## [What you need to do]
Your task is to repeat the lines below exactly, excluding any pictures they contain.

════

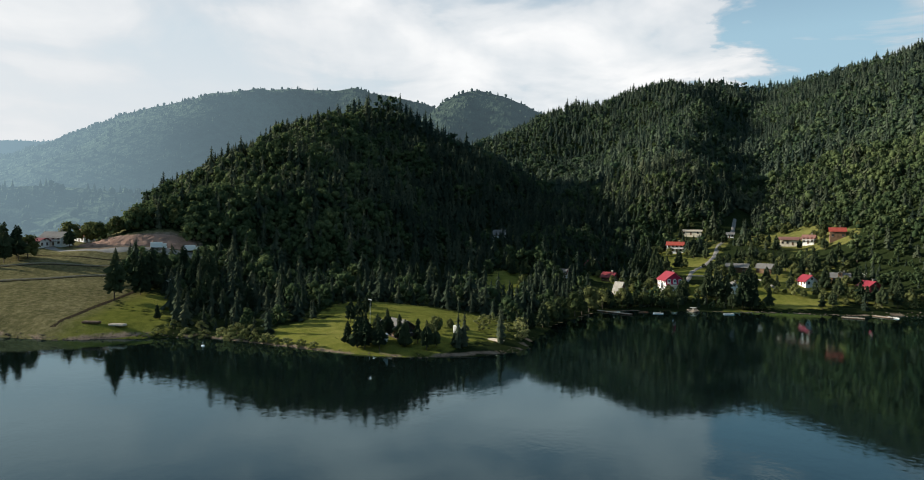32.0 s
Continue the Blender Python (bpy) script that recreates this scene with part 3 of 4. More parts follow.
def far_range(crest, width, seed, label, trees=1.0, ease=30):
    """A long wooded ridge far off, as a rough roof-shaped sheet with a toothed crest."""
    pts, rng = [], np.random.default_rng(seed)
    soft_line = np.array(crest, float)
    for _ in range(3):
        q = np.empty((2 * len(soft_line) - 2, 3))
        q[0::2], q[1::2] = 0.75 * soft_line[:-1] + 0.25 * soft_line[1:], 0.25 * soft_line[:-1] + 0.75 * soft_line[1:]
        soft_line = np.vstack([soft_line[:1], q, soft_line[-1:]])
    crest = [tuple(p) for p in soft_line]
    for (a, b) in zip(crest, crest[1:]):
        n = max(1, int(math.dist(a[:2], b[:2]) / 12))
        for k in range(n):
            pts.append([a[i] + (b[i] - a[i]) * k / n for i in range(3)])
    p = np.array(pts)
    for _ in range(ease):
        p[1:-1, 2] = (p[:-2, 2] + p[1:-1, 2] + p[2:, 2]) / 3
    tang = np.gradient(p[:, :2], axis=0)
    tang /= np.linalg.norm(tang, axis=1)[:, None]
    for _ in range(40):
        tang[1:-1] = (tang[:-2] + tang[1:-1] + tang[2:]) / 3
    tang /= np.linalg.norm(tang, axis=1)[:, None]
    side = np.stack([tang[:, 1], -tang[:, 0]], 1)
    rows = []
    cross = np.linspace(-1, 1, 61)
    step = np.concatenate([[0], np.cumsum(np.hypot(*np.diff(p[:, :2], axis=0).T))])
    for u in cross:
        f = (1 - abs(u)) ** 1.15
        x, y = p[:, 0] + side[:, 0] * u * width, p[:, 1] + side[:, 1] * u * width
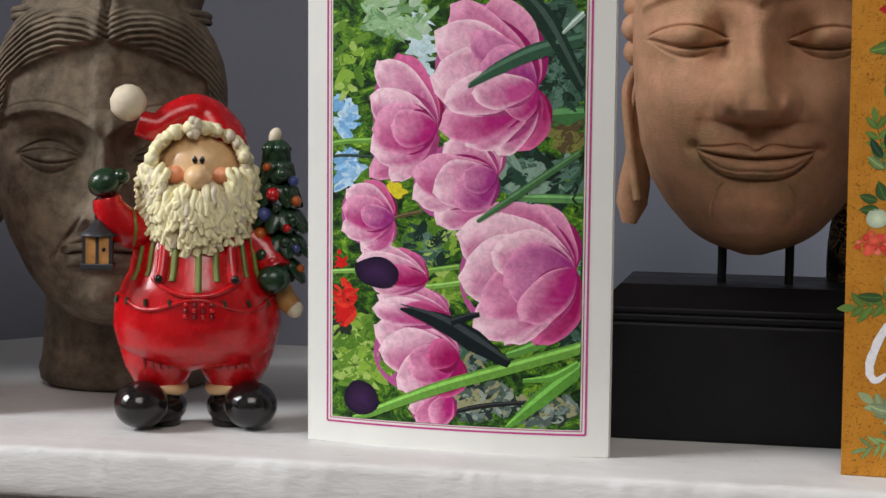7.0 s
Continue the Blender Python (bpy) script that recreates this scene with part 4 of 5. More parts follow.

════

## [Full answer]
32.0 s
Continue the Blender Python (bpy) script that recreates this scene with part 3 of 4. More parts follow.
def far_range(crest, width, seed, label, trees=1.0, ease=30):
    """A long wooded ridge far off, as a rough roof-shaped sheet with a toothed crest."""
    pts, rng = [], np.random.default_rng(seed)
    soft_line = np.array(crest, float)
    for _ in range(3):
        q = np.empty((2 * len(soft_line) - 2, 3))
        q[0::2], q[1::2] = 0.75 * soft_line[:-1] + 0.25 * soft_line[1:], 0.25 * soft_line[:-1] + 0.75 * soft_line[1:]
        soft_line = np.vstack([soft_line[:1], q, soft_line[-1:]])
    crest = [tuple(p) for p in soft_line]
    for (a, b) in zip(crest, crest[1:]):
        n = max(1, int(math.dist(a[:2], b[:2]) / 12))
        for k in range(n):
            pts.append([a[i] + (b[i] - a[i]) * k / n for i in range(3)])
    p = np.array(pts)
    for _ in range(ease):
        p[1:-1, 2] = (p[:-2, 2] + p[1:-1, 2] + p[2:, 2]) / 3
    tang = np.gradient(p[:, :2], axis=0)
    tang /= np.linalg.norm(tang, axis=1)[:, None]
    for _ in range(40):
        tang[1:-1] = (tang[:-2] + tang[1:-1] + tang[2:]) / 3
    tang /= np.linalg.norm(tang, axis=1)[:, None]
    side = np.stack([tang[:, 1], -tang[:, 0]], 1)
    rows = []
    cross = np.linspace(-1, 1, 61)
    step = np.concatenate([[0], np.cumsum(np.hypot(*np.diff(p[:, :2], axis=0).T))])
    for u in cross:
        f = (1 - abs(u)) ** 1.15
        x, y = p[:, 0] + side[:, 0] * u * width, p[:, 1] + side[:, 1] * u * width
7.0 s
Continue the Blender Python (bpy) script that recreates this scene with part 4 of 5. More parts follow.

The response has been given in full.